>> Begin

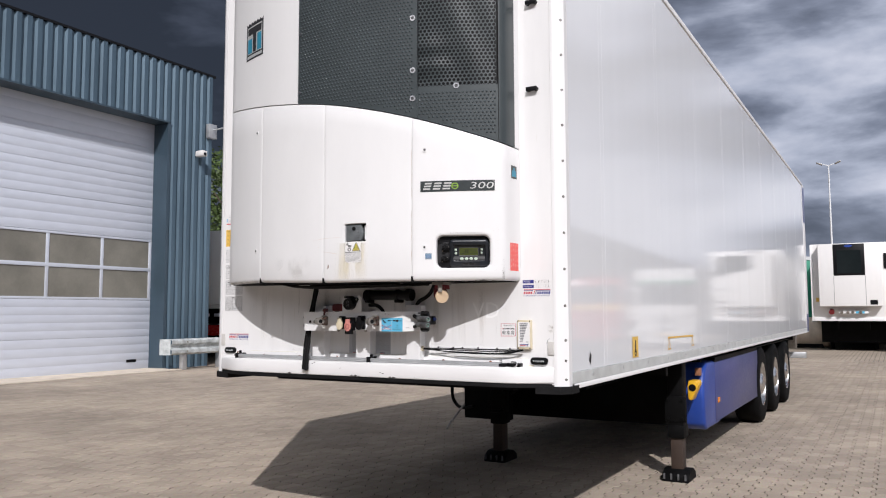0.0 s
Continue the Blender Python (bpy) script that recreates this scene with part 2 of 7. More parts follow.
SCREEN = mat("clear_screen_glass", (0.62, 0.72, 0.68), 0.01, var=0.02, scale=1, swing=0.05)
SCREEN.node_tree.nodes["Principled BSDF"].inputs["Transmission Weight"].default_value = 1.0
PALETAPE = mat("pale_tape_print", (0.80, 0.42, 0.38), 0.4, var=0.1, scale=40)
SEALANT = mat("yellowed_sealant", (0.74, 0.715, 0.66), 0.5, var=0.06, scale=30)
GLASSDARK = mat("dark_glass", (0.012, 0.016, 0.017), 0.06, var=0.1, scale=2)
GLASSDARK.node_tree.nodes["Principled BSDF"].inputs["Specular IOR Level"].default_value = 0.3
GREEN = mat("green_tarpaulin", (0.02, 0.26, 0.16), 0.45, var=0.08, scale=2)
GREENBAND = mat("green_band", (0.02, 0.30, 0.16), 0.3, var=0.05)
TRUCKRED = mat("red_truck_paint", (0.42, 0.018, 0.016), 0.25, var=0.1, scale=2, coat=0.5)
ORANGE = mat("orange_crane_paint", (0.5, 0.065, 0.02), 0.4, var=0.12, scale=3)
AMBER = mat("amber_lens", (0.75, 0.22, 0.02), 0.2, var=0.05)
LENS = mat("clear_lens", (0.55, 0.57, 0.58), 0.10, 0.3, var=0.15, scale=40)
REFLECT = mat("clear_reflector", (0.62, 0.60, 0.57), 0.35, var=0.06, scale=200, bump=0.8, bscale=420)
CLAD = mat("slate_cladding", (0.080, 0.128, 0.170), 0.46, 0.32, var=0.10, scale=1.2, stretch=(1, 1, 0.3))
CLADSMOOTH = mat("slate_flashing", (0.046, 0.075, 0.102), 0.42, 0.1, var=0.08, scale=1.5)
DOORMAT = mat("door_panel", (0.56, 0.59, 0.66), 0.42, var=0.03, scale=2, stretch=(1, 1, 5))
DOORWIN = mat("smoked_pane", (0.20, 0.19, 0.16), 0.42, var=0.15, scale=1.5)
CONCRETE = mat("concrete", (0.66, 0.575, 0.47), 0.85, var=0.12, scale=3, bump=0.3)
ROOFDARK = mat("dark_roof_sheet", (0.045, 0.047, 0.052), 0.6, var=0.1, scale=0.3)
FARWHITE = mat("far_white_wall", (0.72, 0.70, 0.68), 0.5, var=0.05, scale=0.4)
BODYWHITE = mat("box_body_white", (0.80, 0.785, 0.77), 0.32, var=0.03, scale=0.7, stretch=(1, 1, 0.4))
BOARD = mat("grey_board", (0.50, 0.52, 0.57), 0.45, 0.1, var=0.05, scale=1.2)
BROWN = mat("brown_wood_stake", (0.045, 0.028, 0.02), 0.7, var=0.2, scale=6, bump=0.3)
LEAF = mat("foliage", (0.075, 0.115, 0.030), 0.6, var=0.45, scale=1.2)
BARK = mat("bark", (0.10, 0.075, 0.05), 0.9, var=0.3, scale=6, bump=0.5)
POSTMAT = mat("light_post", (0.72, 0.73, 0.74), 0.4, 0.1, var=0.05)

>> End

▶ **To do**
Set the listing down in full and exactly. Pictures within it should not appear in the copy.

▶ **Response to the exercise**
0.0 s
Continue the Blender Python (bpy) script that recreates this scene with part 2 of 7. More parts follow.
SCREEN = mat("clear_screen_glass", (0.62, 0.72, 0.68), 0.01, var=0.02, scale=1, swing=0.05)
SCREEN.node_tree.nodes["Principled BSDF"].inputs["Transmission Weight"].default_value = 1.0
PALETAPE = mat("pale_tape_print", (0.80, 0.42, 0.38), 0.4, var=0.1, scale=40)
SEALANT = mat("yellowed_sealant", (0.74, 0.715, 0.66), 0.5, var=0.06, scale=30)
GLASSDARK = mat("dark_glass", (0.012, 0.016, 0.017), 0.06, var=0.1, scale=2)
GLASSDARK.node_tree.nodes["Principled BSDF"].inputs["Specular IOR Level"].default_value = 0.3
GREEN = mat("green_tarpaulin", (0.02, 0.26, 0.16), 0.45, var=0.08, scale=2)
GREENBAND = mat("green_band", (0.02, 0.30, 0.16), 0.3, var=0.05)
TRUCKRED = mat("red_truck_paint", (0.42, 0.018, 0.016), 0.25, var=0.1, scale=2, coat=0.5)
ORANGE = mat("orange_crane_paint", (0.5, 0.065, 0.02), 0.4, var=0.12, scale=3)
AMBER = mat("amber_lens", (0.75, 0.22, 0.02), 0.2, var=0.05)
LENS = mat("clear_lens", (0.55, 0.57, 0.58), 0.10, 0.3, var=0.15, scale=40)
REFLECT = mat("clear_reflector", (0.62, 0.60, 0.57), 0.35, var=0.06, scale=200, bump=0.8, bscale=420)
CLAD = mat("slate_cladding", (0.080, 0.128, 0.170), 0.46, 0.32, var=0.10, scale=1.2, stretch=(1, 1, 0.3))
CLADSMOOTH = mat("slate_flashing", (0.046, 0.075, 0.102), 0.42, 0.1, var=0.08, scale=1.5)
DOORMAT = mat("door_panel", (0.56, 0.59, 0.66), 0.42, var=0.03, scale=2, stretch=(1, 1, 5))
DOORWIN = mat("smoked_pane", (0.20, 0.19, 0.16), 0.42, var=0.15, scale=1.5)
CONCRETE = mat("concrete", (0.66, 0.575, 0.47), 0.85, var=0.12, scale=3, bump=0.3)
ROOFDARK = mat("dark_roof_sheet", (0.045, 0.047, 0.052), 0.6, var=0.1, scale=0.3)
FARWHITE = mat("far_white_wall", (0.72, 0.70, 0.68), 0.5, var=0.05, scale=0.4)
BODYWHITE = mat("box_body_white", (0.80, 0.785, 0.77), 0.32, var=0.03, scale=0.7, stretch=(1, 1, 0.4))
BOARD = mat("grey_board", (0.50, 0.52, 0.57), 0.45, 0.1, var=0.05, scale=1.2)
BROWN = mat("brown_wood_stake", (0.045, 0.028, 0.02), 0.7, var=0.2, scale=6, bump=0.3)
LEAF = mat("foliage", (0.075, 0.115, 0.030), 0.6, var=0.45, scale=1.2)
BARK = mat("bark", (0.10, 0.075, 0.05), 0.9, var=0.3, scale=6, bump=0.5)
POSTMAT = mat("light_post", (0.72, 0.73, 0.74), 0.4, 0.1, var=0.05)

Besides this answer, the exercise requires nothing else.